## EXERCISE DETAILS
Pictures aside, quote the whole listing exactly.

## SOURCE DATA
---------------
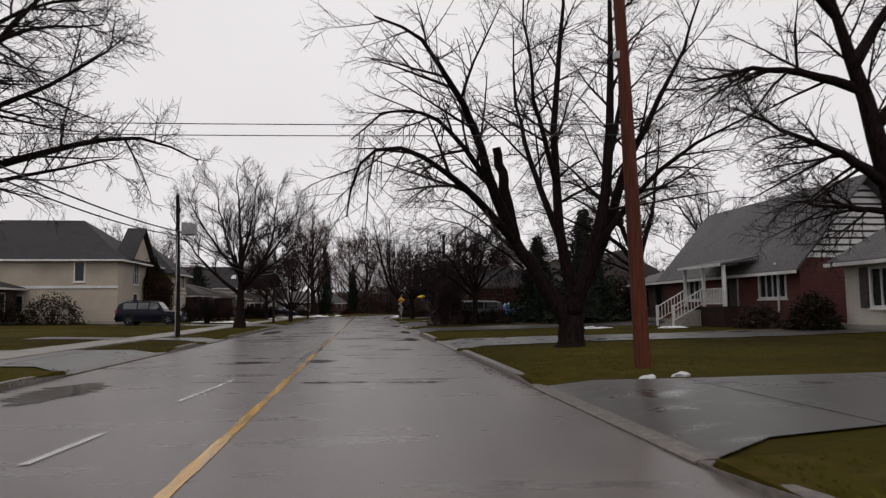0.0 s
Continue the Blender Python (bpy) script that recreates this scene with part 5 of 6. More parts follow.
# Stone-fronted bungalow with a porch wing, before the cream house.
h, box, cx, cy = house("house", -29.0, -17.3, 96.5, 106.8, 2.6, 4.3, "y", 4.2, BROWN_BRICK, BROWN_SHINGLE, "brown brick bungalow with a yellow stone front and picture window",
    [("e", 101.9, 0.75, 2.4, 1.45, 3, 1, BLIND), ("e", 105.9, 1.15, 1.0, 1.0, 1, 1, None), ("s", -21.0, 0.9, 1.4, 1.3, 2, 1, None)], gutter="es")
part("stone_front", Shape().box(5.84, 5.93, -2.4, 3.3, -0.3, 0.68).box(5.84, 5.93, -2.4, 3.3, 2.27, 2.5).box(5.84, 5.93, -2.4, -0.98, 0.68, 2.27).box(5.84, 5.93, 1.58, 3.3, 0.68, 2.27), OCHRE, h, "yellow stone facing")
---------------
## SOLUTION FOR THIS TASK
0.0 s
Continue the Blender Python (bpy) script that recreates this scene with part 5 of 6. More parts follow.
# Stone-fronted bungalow with a porch wing, before the cream house.
h, box, cx, cy = house("house", -29.0, -17.3, 96.5, 106.8, 2.6, 4.3, "y", 4.2, BROWN_BRICK, BROWN_SHINGLE, "brown brick bungalow with a yellow stone front and picture window",
    [("e", 101.9, 0.75, 2.4, 1.45, 3, 1, BLIND), ("e", 105.9, 1.15, 1.0, 1.0, 1, 1, None), ("s", -21.0, 0.9, 1.4, 1.3, 2, 1, None)], gutter="es")
part("stone_front", Shape().box(5.84, 5.93, -2.4, 3.3, -0.3, 0.68).box(5.84, 5.93, -2.4, 3.3, 2.27, 2.5).box(5.84, 5.93, -2.4, -0.98, 0.68, 2.27).box(5.84, 5.93, 1.58, 3.3, 0.68, 2.27), OCHRE, h, "yellow stone facing")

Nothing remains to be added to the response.